For spice blending, dust-tight construction and good discharge behavior are critical. Fine powders tend to cling to surfaces, and poor discharge design leads to leftover heel and batch loss. If a supplier claims zero residue, be skeptical. Practical systems reduce residue; they do not eliminate physics.

How I would evaluate a chili blender before purchase

  1. Define the actual product family: sauce, paste, dry spice, or mixed formulations.
  2. Check ingredient behavior at process temperature, not just at room temperature.
  3. Review fill range and batch flexibility.
  4. Ask how the machine handles cleaning, residue removal, and seal access.
  5. Verify motor load margin for worst-case viscosity and ingredient density.
  6. Confirm whether the mixer can handle your real solids size and abrasion profile.
  7. Look at discharge time and hold-up, not just blend time.

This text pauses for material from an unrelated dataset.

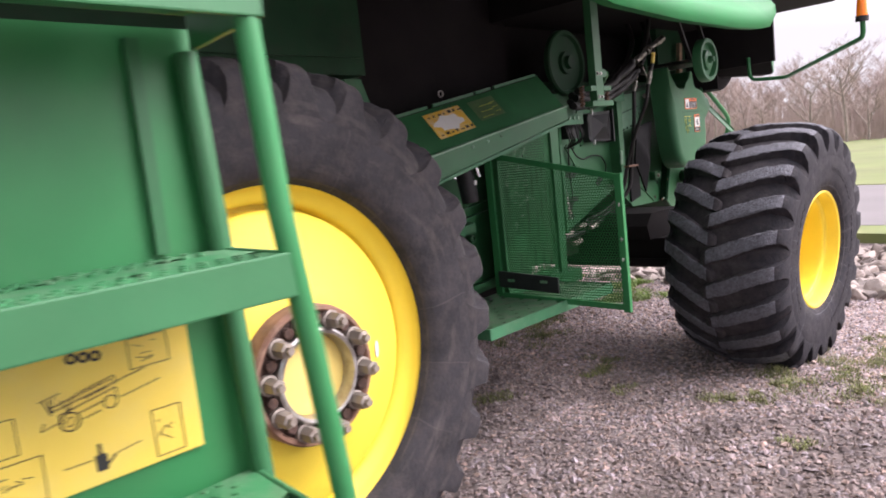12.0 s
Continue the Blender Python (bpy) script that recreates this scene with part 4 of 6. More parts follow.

If possible, test with your own recipe. That is the simplest way to separate a good machine from a nice-looking one. Laboratory samples are useful, but scale-up often exposes circulation problems that small trials miss.

External resources

For readers who want a broader technical background, these references are useful starting points:

Final take

A chili blender machine is only as good as its fit to the product, the batch size, and the plant’s cleaning and maintenance discipline. In sauce production, the challenge is controlling dispersion without damaging texture or overheating the batch. In spice production, the challenge is uniformity without segregation or dust trouble. The best equipment choice is rarely the most aggressive one or the most expensive one. It is the one that keeps producing acceptable product after the novelty wears off.

That is the real test. Not the demo. Not the brochure. The third month of production, when the line is busy, the ingredients are inconsistent, and the cleaning crew already knows where the machine likes to trap residue. That is when you find out whether the blender was engineered for the process—or merely sold for it.